2005
Ce document est lié à :
Rabaska : Revue d'ethnologie de l'Amérique française ; vol. 3 (2005)
Tous droits réservés © Société québécoise d’ethnologie, 2005
Claude Verreault, « Voyage en Acadie et autres pérégrinations nord-américaines de Geneviève Massignon : l’Amérique française vue par une « Française de France » au milieu du XXe siècle », Rabaska: Revue d'ethnologie de l'Amérique française, ID : 10.7202/201710ar
Née à Paris le 21 avril 1921, Geneviève Massignon est décédée prématurément le 9 juin 1966, à l’âge de 45 ans. Fille de l’islamologue Louis Massignon, filleule de l’écrivain Paul Claudel, elle a grandi dans un milieu d’intellectuels. Après avoir obtenu une licence ès lettres classiques à la Sorbonne, elle suivra après la guerre les conférences d’Albert Dauzat à l’École des Hautes Études, alors que ce dernier s’apprêtait à lancer le chantier du nouvel atlas linguistique de la France par régions. Intéressée à la fois par la linguistique et le folklore, elle est fascinée par l’Acadie, dont elle avait entendu parler par le violoniste Arthur Leblanc, une connaissance de la famille, ainsi que par son frère Yves Massignon qui avait commencé une étude de géographie humaine sur la haute vallée du fleuve Saint-Jean, cours d’eau qui marque la frontière entre le Nouveau-Brunswick, le Québec et l’État américain du Maine. Grâce à une bourse du ministère français des Affaires étrangères, Geneviève Massignon séjournera en Acadie en 1946-1947 pour y effectuer des enquêtes linguistiques et folkloriques qui donneront lieu à deux thèses de doctorat soutenues à l’Université de Paris. Intitulée Les Parlers français d’Acadie et publiée en 1962, sa thèse principale constitue une étude remarquable à tous égards, pour laquelle Massignon a d’ailleurs obtenu la Médaille de l’Académie canadienne-française en 1963. Consacrée à la chanson populaire, sa thèse complémentaire ne sera publiée qu’en 1994. De retour en France en 1947, Geneviève Massignon se consacrera à la préparation et à réalisation de l’Atlas linguistique et ethnographique de l’Ouest.

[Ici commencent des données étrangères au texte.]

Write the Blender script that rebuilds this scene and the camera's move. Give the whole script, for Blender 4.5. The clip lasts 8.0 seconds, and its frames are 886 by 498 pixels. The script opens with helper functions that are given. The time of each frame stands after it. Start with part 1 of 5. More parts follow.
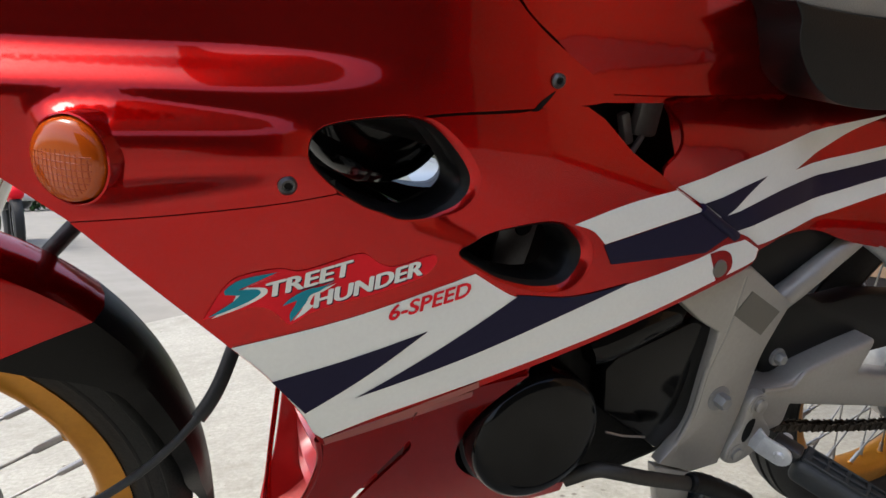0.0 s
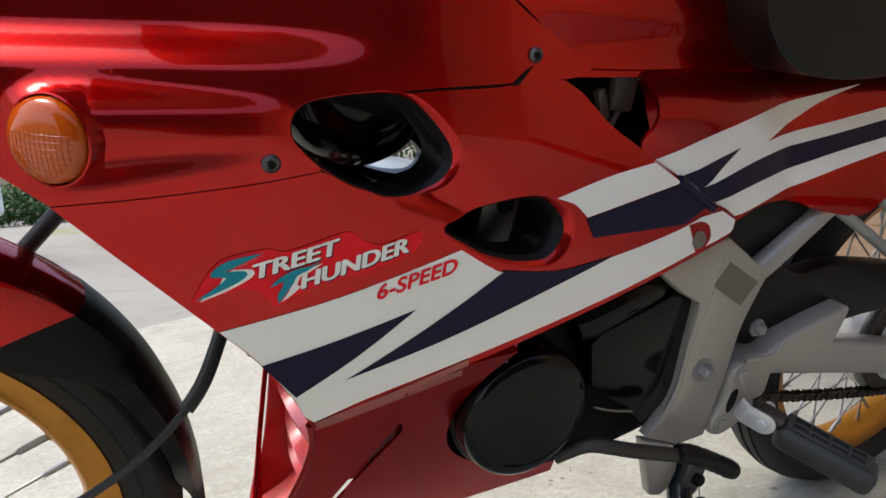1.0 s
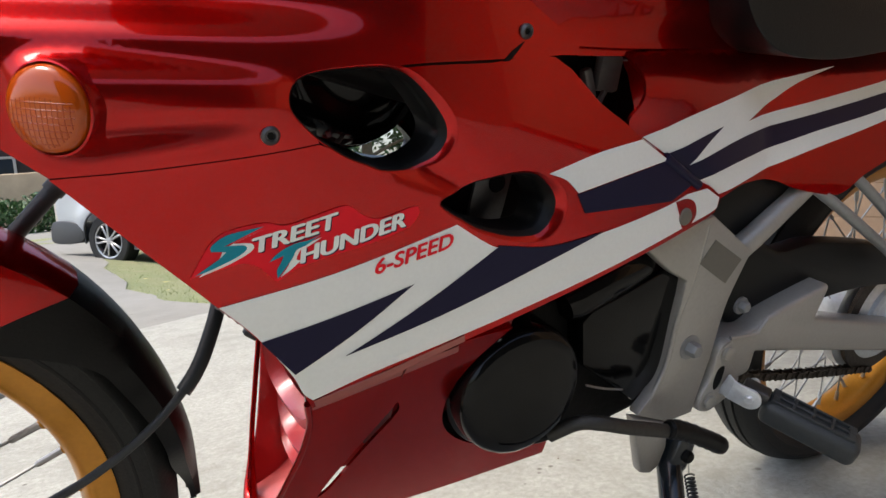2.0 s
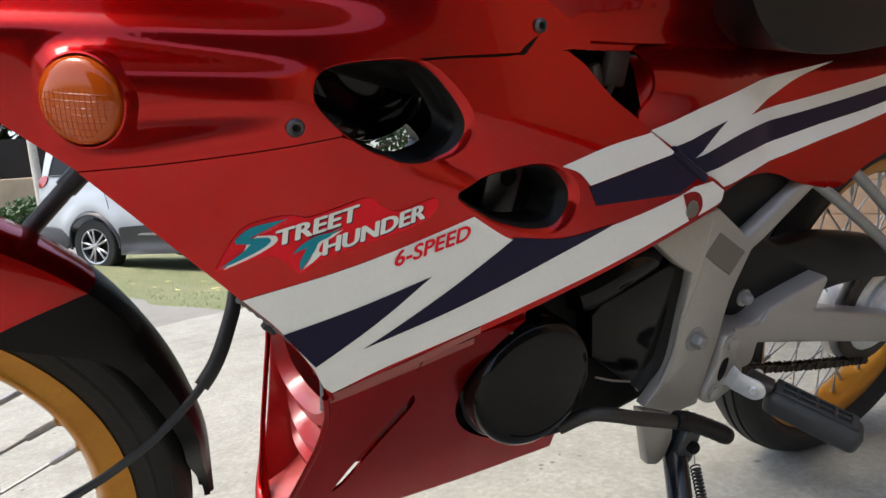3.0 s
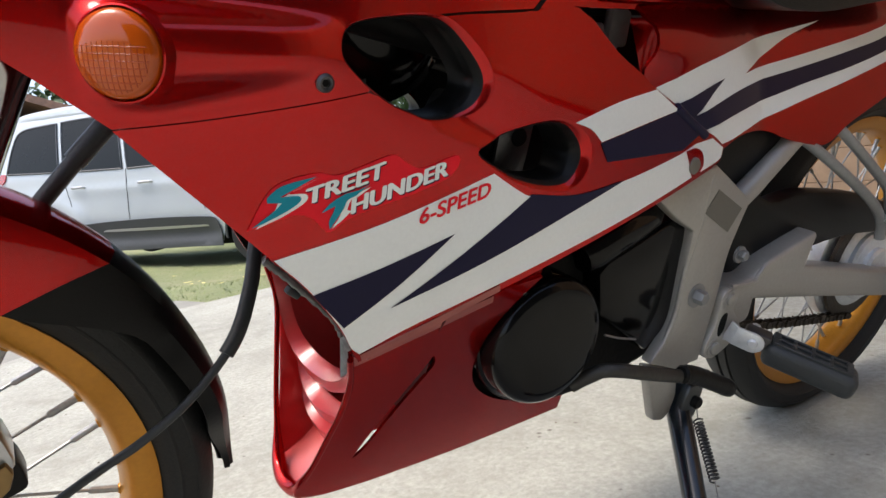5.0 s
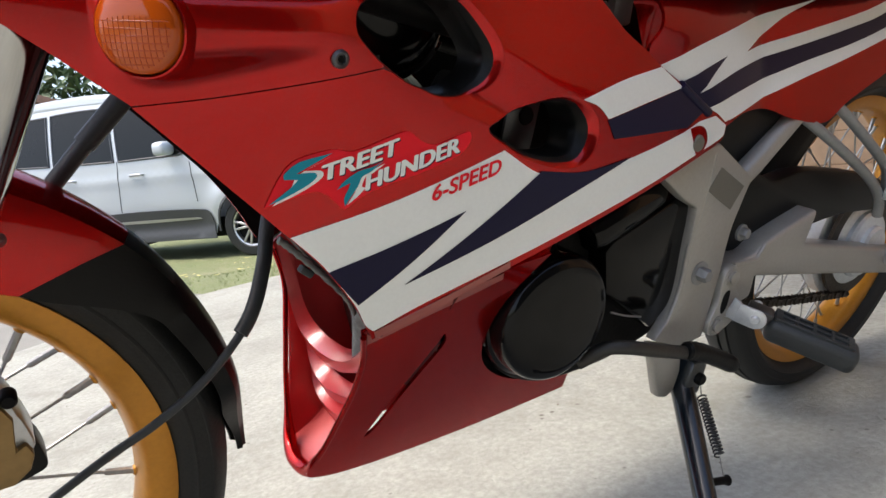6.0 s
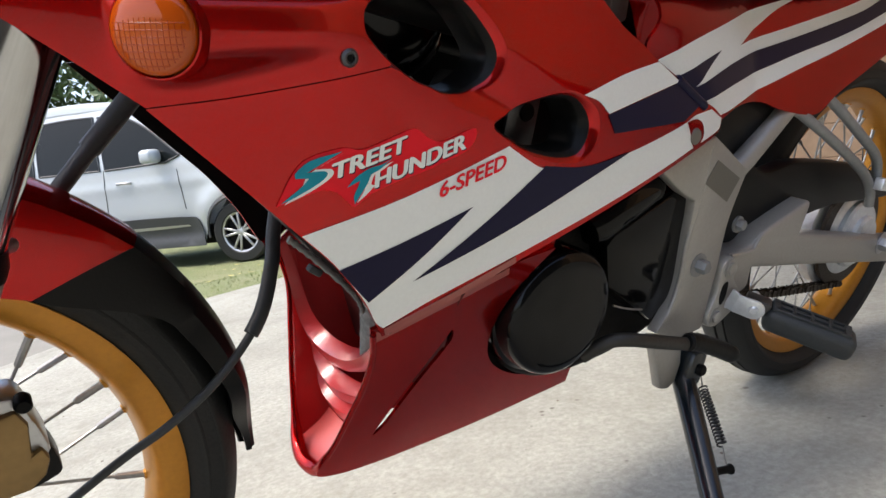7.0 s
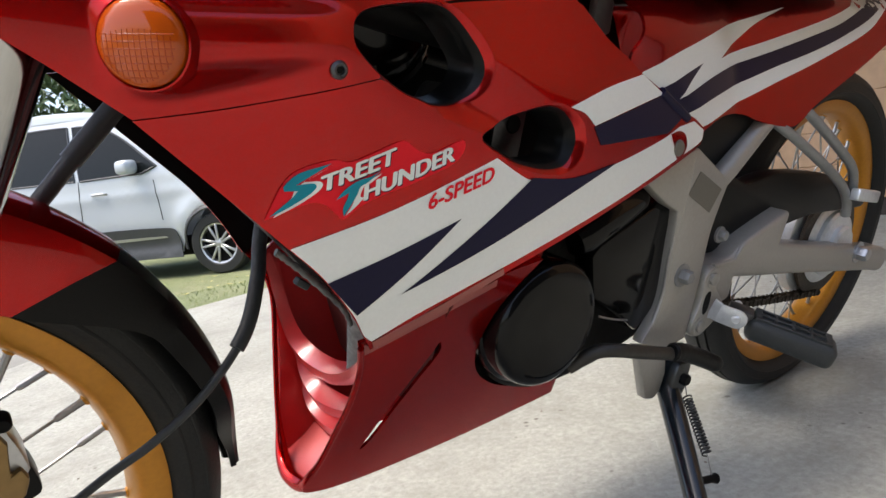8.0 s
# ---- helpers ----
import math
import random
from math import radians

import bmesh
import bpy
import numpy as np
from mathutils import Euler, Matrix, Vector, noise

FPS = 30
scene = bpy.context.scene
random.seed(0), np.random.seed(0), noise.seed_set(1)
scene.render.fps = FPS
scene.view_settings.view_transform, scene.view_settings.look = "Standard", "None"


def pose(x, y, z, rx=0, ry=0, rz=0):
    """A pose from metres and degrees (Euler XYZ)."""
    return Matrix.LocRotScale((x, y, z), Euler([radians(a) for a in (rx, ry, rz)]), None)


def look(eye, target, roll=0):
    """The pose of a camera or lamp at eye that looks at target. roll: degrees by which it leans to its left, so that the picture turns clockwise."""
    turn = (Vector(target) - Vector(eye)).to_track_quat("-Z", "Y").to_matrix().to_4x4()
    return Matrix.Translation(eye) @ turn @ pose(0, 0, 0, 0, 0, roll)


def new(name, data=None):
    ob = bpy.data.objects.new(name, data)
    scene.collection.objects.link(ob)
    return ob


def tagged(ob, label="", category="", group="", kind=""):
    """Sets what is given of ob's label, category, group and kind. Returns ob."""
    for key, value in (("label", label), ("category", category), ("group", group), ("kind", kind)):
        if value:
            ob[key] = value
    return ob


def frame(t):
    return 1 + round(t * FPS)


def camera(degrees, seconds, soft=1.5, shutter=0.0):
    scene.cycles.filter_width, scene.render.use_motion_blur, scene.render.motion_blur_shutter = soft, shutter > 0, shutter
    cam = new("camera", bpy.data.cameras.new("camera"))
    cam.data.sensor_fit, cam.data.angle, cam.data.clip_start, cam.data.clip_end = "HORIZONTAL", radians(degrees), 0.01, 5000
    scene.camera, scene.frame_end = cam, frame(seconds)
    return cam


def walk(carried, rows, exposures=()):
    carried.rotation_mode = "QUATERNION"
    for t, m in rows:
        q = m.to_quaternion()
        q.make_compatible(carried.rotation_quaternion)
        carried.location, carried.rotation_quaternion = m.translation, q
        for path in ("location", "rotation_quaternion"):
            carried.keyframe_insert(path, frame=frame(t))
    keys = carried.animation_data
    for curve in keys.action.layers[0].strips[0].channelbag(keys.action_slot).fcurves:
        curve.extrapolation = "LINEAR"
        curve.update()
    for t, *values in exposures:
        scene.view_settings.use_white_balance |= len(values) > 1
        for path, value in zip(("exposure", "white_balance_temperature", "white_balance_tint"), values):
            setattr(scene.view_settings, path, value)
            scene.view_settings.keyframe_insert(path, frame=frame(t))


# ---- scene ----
cam = camera(66.3, 8.0)
METRES, EYE, TILT, LEAN, TURN = 0.1569, 0.5655, -6.551, 1.833, -23.655
ROWS = [
    (0.0, 0.0, 0.0, 0.0, 0.0, 0.0, -0.0),
    (0.5, -0.0294, 0.0034, -0.0521, -0.99, -0.3, 0.74),
    (1.0, -0.0506, -0.0032, -0.1073, -2.11, 0.02, 2.36),
    (1.5, -0.0838, -0.0192, -0.1792, -3.53, 0.3, 3.55),
    (1.7, -0.107, -0.021, -0.206, -3.78, 0.27, 3.53),
    (2.8, -0.2682, -0.048, -0.2775, -4.92, 0.36, 3.95),
    (3.0, -0.2947, -0.0463, -0.2788, -5.13, 0.43, 4.12),
    (3.5, -0.364, -0.0355, -0.3108, -6.07, 0.17, 4.65),
    (4.0, -0.4302, -0.0288, -0.3405, -6.83, -0.27, 5.2),
    (4.5, -0.4742, -0.0408, -0.371, -7.12, -0.68, 5.61),
    (4.7, -0.508, -0.033, -0.378, -7.43, -0.76, 5.96),
    (5.8, -0.650, -0.071, -0.4438, -8.04, -1.39, 6.78),
    (6.0, -0.6586, -0.0612, -0.4486, -8.32, -1.75, 7.06),
    (6.5, -0.7085, -0.0667, -0.4557, -9.17, -1.86, 7.57),
    (7.0, -0.7538, -0.081, -0.4657, -9.26, -1.68, 8.36),
    (7.5, -0.7774, -0.0756, -0.4652, -9.88, -1.46, 8.84),
    (8.0, -0.7931, -0.0593, -0.4506, -11.02, -1.07, 8.58),
]
walk(cam, [(t, pose(0, 0, EYE, TILT, LEAN, TURN) @ pose(METRES * x, METRES * y, METRES * z, 90 + pitch, roll, yaw)) for t, x, y, z, yaw, pitch, roll in ROWS], exposures=[(0.0, 1.36), (2.0, 1.38), (4.5, 1.43), (6.5, 1.49), (8.0, 1.49)])

from mathutils import geometry

# ---- light ----
world = bpy.data.worlds.new("sky")
scene.world = world
world.use_nodes = True
wn = world.node_tree
sky = wn.nodes.new("ShaderNodeTexSky")
sky.sky_type, sky.sun_disc = "NISHITA", False
sky.sun_elevation, sky.sun_rotation = radians(65), radians(-76)
sky.dust_density, sky.air_density, sky.ozone_density = 4.0, 0.9, 0.75
wn.links.new(sky.outputs[0], wn.nodes["Background"].inputs[0])
wn.nodes["Background"].inputs[1].default_value = 0.15
sun = new("sun", bpy.data.lights.new("sun", "SUN"))
sun.data.energy, sun.data.angle, sun.data.color = 1.0, radians(24), (1.0, 0.96, 0.9)
sun.matrix_world = look((-3.2, 0.8, 7), (0, 0, 0))
scene.view_settings.exposure = 1.37

# ---- materials ----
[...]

À l’occasion de son séjour en Acadie en 1946-1947, Geneviève Massignon en a profité pour traverser le Canada d’est en ouest puis pour se rendre en Louisiane, ce qui lui a permis de se faire une meilleure idée de ce que l’on appelle maintenant la francophonie nord-américaine. À partir des impressions qu’elle a rapportées de son voyage en Acadie et de ses autres pérégrinations nord-américaines, je me propose, dans cet article, de dégager la vision que cette « Française de France », comme elle s’est elle-même qualifiée, a eue de l’Amérique française de l’époque.